Restate the material word for word and leave out anything that is a picture.

++++ Information supplied

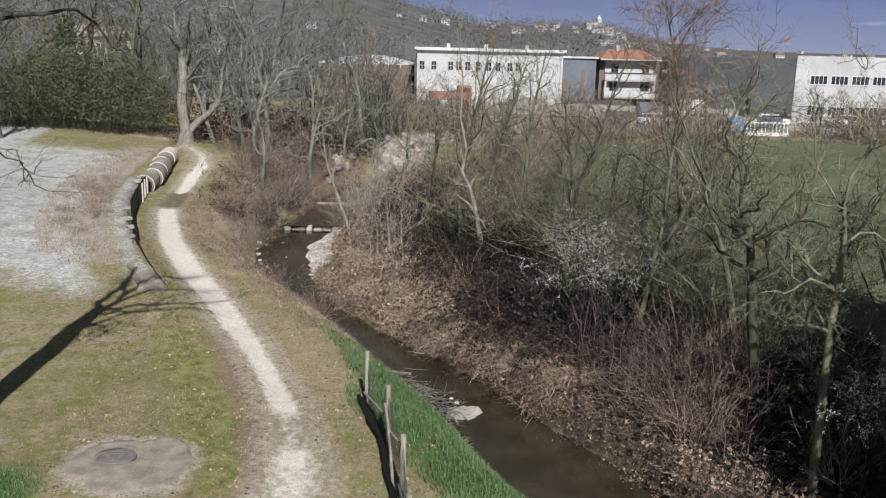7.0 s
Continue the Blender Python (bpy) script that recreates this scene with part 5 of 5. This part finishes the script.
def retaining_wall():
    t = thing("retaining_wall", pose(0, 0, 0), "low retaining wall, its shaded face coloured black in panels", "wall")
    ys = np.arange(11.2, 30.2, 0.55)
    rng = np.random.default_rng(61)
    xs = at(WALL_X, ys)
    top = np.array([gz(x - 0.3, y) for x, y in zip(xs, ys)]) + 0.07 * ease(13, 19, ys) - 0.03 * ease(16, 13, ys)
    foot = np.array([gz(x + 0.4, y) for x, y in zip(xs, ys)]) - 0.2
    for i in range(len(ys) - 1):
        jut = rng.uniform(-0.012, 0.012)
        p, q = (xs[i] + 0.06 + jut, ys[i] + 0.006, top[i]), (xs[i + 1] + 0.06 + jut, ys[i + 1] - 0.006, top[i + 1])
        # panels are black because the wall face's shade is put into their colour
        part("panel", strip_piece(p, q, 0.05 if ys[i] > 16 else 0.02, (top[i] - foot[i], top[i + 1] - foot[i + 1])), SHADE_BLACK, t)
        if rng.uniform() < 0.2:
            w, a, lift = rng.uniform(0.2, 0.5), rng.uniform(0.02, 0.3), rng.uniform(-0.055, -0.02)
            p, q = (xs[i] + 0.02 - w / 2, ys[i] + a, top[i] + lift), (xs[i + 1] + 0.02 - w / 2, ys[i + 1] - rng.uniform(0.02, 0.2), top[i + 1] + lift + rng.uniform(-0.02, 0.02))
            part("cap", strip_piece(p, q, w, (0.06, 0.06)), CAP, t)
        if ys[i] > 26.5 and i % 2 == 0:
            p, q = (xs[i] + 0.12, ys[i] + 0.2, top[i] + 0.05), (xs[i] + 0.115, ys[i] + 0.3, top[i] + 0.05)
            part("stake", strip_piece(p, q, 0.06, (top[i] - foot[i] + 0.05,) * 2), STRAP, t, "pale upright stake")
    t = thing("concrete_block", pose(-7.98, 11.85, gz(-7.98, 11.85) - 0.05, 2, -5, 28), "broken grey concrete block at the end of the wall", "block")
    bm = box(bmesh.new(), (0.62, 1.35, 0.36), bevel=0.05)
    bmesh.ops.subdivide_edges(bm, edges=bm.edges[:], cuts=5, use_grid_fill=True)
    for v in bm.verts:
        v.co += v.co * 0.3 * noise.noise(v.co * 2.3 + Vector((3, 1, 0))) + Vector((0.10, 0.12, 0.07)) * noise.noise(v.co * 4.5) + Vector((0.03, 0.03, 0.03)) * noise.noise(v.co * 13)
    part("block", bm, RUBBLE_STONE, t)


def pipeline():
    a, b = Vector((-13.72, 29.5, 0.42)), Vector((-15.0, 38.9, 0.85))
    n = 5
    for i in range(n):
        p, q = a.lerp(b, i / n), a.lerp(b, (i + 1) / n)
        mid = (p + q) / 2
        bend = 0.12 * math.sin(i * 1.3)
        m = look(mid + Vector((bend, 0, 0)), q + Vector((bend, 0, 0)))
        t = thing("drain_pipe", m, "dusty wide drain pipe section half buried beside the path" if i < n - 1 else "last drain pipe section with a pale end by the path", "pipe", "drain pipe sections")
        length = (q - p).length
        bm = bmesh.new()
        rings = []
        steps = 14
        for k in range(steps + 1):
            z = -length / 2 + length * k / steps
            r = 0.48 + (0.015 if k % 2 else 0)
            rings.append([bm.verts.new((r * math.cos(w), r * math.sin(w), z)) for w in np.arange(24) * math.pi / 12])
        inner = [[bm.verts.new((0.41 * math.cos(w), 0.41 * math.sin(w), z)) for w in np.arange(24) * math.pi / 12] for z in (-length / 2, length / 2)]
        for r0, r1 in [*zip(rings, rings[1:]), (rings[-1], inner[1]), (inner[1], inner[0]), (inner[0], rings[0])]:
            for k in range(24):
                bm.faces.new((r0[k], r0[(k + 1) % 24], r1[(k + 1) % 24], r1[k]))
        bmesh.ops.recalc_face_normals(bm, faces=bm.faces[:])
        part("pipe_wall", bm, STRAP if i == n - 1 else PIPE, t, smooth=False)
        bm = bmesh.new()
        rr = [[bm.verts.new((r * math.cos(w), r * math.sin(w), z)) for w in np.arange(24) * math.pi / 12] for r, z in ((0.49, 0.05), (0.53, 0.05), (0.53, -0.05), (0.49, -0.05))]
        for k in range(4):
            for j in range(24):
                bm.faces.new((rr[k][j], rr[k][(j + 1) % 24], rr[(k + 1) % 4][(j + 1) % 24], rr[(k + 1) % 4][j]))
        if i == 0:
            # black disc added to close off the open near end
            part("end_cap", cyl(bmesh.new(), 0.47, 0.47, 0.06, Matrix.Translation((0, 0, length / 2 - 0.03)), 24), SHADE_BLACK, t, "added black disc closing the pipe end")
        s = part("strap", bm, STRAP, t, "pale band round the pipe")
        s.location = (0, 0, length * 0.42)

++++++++

Finished exercise.
7.0 s
Continue the Blender Python (bpy) script that recreates this scene with part 5 of 5. This part finishes the script.
def retaining_wall():
    t = thing("retaining_wall", pose(0, 0, 0), "low retaining wall, its shaded face coloured black in panels", "wall")
    ys = np.arange(11.2, 30.2, 0.55)
    rng = np.random.default_rng(61)
    xs = at(WALL_X, ys)
    top = np.array([gz(x - 0.3, y) for x, y in zip(xs, ys)]) + 0.07 * ease(13, 19, ys) - 0.03 * ease(16, 13, ys)
    foot = np.array([gz(x + 0.4, y) for x, y in zip(xs, ys)]) - 0.2
    for i in range(len(ys) - 1):
        jut = rng.uniform(-0.012, 0.012)
        p, q = (xs[i] + 0.06 + jut, ys[i] + 0.006, top[i]), (xs[i + 1] + 0.06 + jut, ys[i + 1] - 0.006, top[i + 1])
        # panels are black because the wall face's shade is put into their colour
        part("panel", strip_piece(p, q, 0.05 if ys[i] > 16 else 0.02, (top[i] - foot[i], top[i + 1] - foot[i + 1])), SHADE_BLACK, t)
        if rng.uniform() < 0.2:
            w, a, lift = rng.uniform(0.2, 0.5), rng.uniform(0.02, 0.3), rng.uniform(-0.055, -0.02)
            p, q = (xs[i] + 0.02 - w / 2, ys[i] + a, top[i] + lift), (xs[i + 1] + 0.02 - w / 2, ys[i + 1] - rng.uniform(0.02, 0.2), top[i + 1] + lift + rng.uniform(-0.02, 0.02))
            part("cap", strip_piece(p, q, w, (0.06, 0.06)), CAP, t)
        if ys[i] > 26.5 and i % 2 == 0:
            p, q = (xs[i] + 0.12, ys[i] + 0.2, top[i] + 0.05), (xs[i] + 0.115, ys[i] + 0.3, top[i] + 0.05)
            part("stake", strip_piece(p, q, 0.06, (top[i] - foot[i] + 0.05,) * 2), STRAP, t, "pale upright stake")
    t = thing("concrete_block", pose(-7.98, 11.85, gz(-7.98, 11.85) - 0.05, 2, -5, 28), "broken grey concrete block at the end of the wall", "block")
    bm = box(bmesh.new(), (0.62, 1.35, 0.36), bevel=0.05)
    bmesh.ops.subdivide_edges(bm, edges=bm.edges[:], cuts=5, use_grid_fill=True)
    for v in bm.verts:
        v.co += v.co * 0.3 * noise.noise(v.co * 2.3 + Vector((3, 1, 0))) + Vector((0.10, 0.12, 0.07)) * noise.noise(v.co * 4.5) + Vector((0.03, 0.03, 0.03)) * noise.noise(v.co * 13)
    part("block", bm, RUBBLE_STONE, t)


def pipeline():
    a, b = Vector((-13.72, 29.5, 0.42)), Vector((-15.0, 38.9, 0.85))
    n = 5
    for i in range(n):
        p, q = a.lerp(b, i / n), a.lerp(b, (i + 1) / n)
        mid = (p + q) / 2
        bend = 0.12 * math.sin(i * 1.3)
        m = look(mid + Vector((bend, 0, 0)), q + Vector((bend, 0, 0)))
        t = thing("drain_pipe", m, "dusty wide drain pipe section half buried beside the path" if i < n - 1 else "last drain pipe section with a pale end by the path", "pipe", "drain pipe sections")
        length = (q - p).length
        bm = bmesh.new()
        rings = []
        steps = 14
        for k in range(steps + 1):
            z = -length / 2 + length * k / steps
            r = 0.48 + (0.015 if k % 2 else 0)
            rings.append([bm.verts.new((r * math.cos(w), r * math.sin(w), z)) for w in np.arange(24) * math.pi / 12])
        inner = [[bm.verts.new((0.41 * math.cos(w), 0.41 * math.sin(w), z)) for w in np.arange(24) * math.pi / 12] for z in (-length / 2, length / 2)]
        for r0, r1 in [*zip(rings, rings[1:]), (rings[-1], inner[1]), (inner[1], inner[0]), (inner[0], rings[0])]:
            for k in range(24):
                bm.faces.new((r0[k], r0[(k + 1) % 24], r1[(k + 1) % 24], r1[k]))
        bmesh.ops.recalc_face_normals(bm, faces=bm.faces[:])
        part("pipe_wall", bm, STRAP if i == n - 1 else PIPE, t, smooth=False)
        bm = bmesh.new()
        rr = [[bm.verts.new((r * math.cos(w), r * math.sin(w), z)) for w in np.arange(24) * math.pi / 12] for r, z in ((0.49, 0.05), (0.53, 0.05), (0.53, -0.05), (0.49, -0.05))]
        for k in range(4):
            for j in range(24):
                bm.faces.new((rr[k][j], rr[k][(j + 1) % 24], rr[(k + 1) % 4][(j + 1) % 24], rr[(k + 1) % 4][j]))
        if i == 0:
            # black disc added to close off the open near end
            part("end_cap", cyl(bmesh.new(), 0.47, 0.47, 0.06, Matrix.Translation((0, 0, length / 2 - 0.03)), 24), SHADE_BLACK, t, "added black disc closing the pipe end")
        s = part("strap", bm, STRAP, t, "pale band round the pipe")
        s.location = (0, 0, length * 0.42)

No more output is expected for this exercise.